In regulated industries — financial services, payroll, healthcare, insurance — process documentation is not optional. Regulatory requirements in many jurisdictions mandate that certain procedures are documented, version-controlled, and demonstrably followed. In these environments, process management is simultaneously an operational discipline and a compliance function. The consequences of undocumented or incorrectly followed processes extend to regulatory penalties, not just operational inefficiency.

In enterprise and B2B support — where each customer relationship is high-value and long-term — processes need to account for customer-specific variations. A global payroll provider supporting customers in forty countries cannot have a single universal process for every query type. The process architecture needs to handle both standard procedures and customer-specific or jurisdiction-specific variations without creating unmanageable complexity.

The connection between process management and SLA performance

One of the most important reframes for CS leaders is understanding that SLA performance is downstream of process quality. When an operation consistently misses SLA targets, the instinctive response is to look at staffing — not enough agents, wrong schedules, poor WFM. Staffing is often a contributing factor. But the deeper cause is frequently process failure.

An agent who doesn't know the correct escalation path wastes time routing a ticket through the wrong queue. An agent who has to improvise a response because there's no documented procedure for this contact type takes longer and produces a less reliable answer. A cross-functional process with no RACI — no clear ownership of who does what at each step — creates delays at every handoff as people wait for clarity that should have been established in advance.

Each of these failures adds time, reduces quality, and increases the probability of an SLA breach. None of them are fixed by adding headcount. They are fixed by process design and documentation.

The implication for CS leaders is that process management investment pays returns in SLA performance, not just in operational tidiness. A well-documented escalation procedure that cuts average escalation routing time by 20 minutes is a meaningful SLA improvement. A clear RACI for cross-functional S1 resolution that eliminates the "who owns this?" delay at each handoff is a meaningful SLA improvement. These are process investments with measurable operational returns.

Where to start: the prioritisation question

One of the most common paralysis points for CS leaders beginning a process management initiative is deciding where to start. The answer is not to try to document everything at once — that approach produces low-quality documentation quickly and then stalls when the initial energy runs out.

A practical prioritisation framework has three filters.

Frequency. Which processes are executed most often? The processes your team runs fifty times a day have more impact on consistent outcomes than the processes they run once a month. Start with the high-frequency cases.

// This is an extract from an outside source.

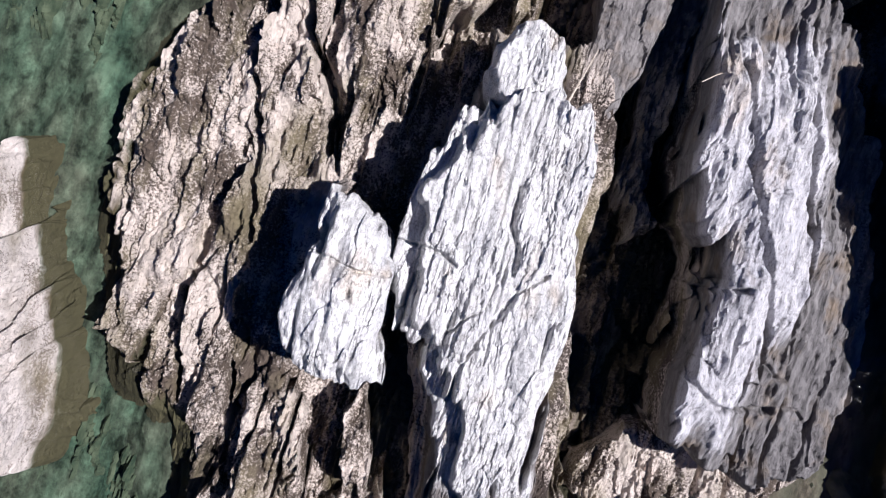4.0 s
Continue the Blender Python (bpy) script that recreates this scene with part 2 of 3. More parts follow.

Risk. Which processes, if executed incorrectly, have the most serious consequences? In a regulated environment, a data handling procedure executed incorrectly creates compliance risk. A payment processing procedure executed incorrectly creates financial liability. High-risk processes should be documented regardless of frequency.

Variability. Where is the most inconsistency in current execution? A process that every agent executes identically without documentation may not need an SOP urgently. A process where you see significant variation in outcomes, escalation rates, or quality scores is a process where documentation will deliver immediate value.

Processes that score high on all three filters — frequent, risky, and variable — are your starting point. Document those first, get them right, and then work outward.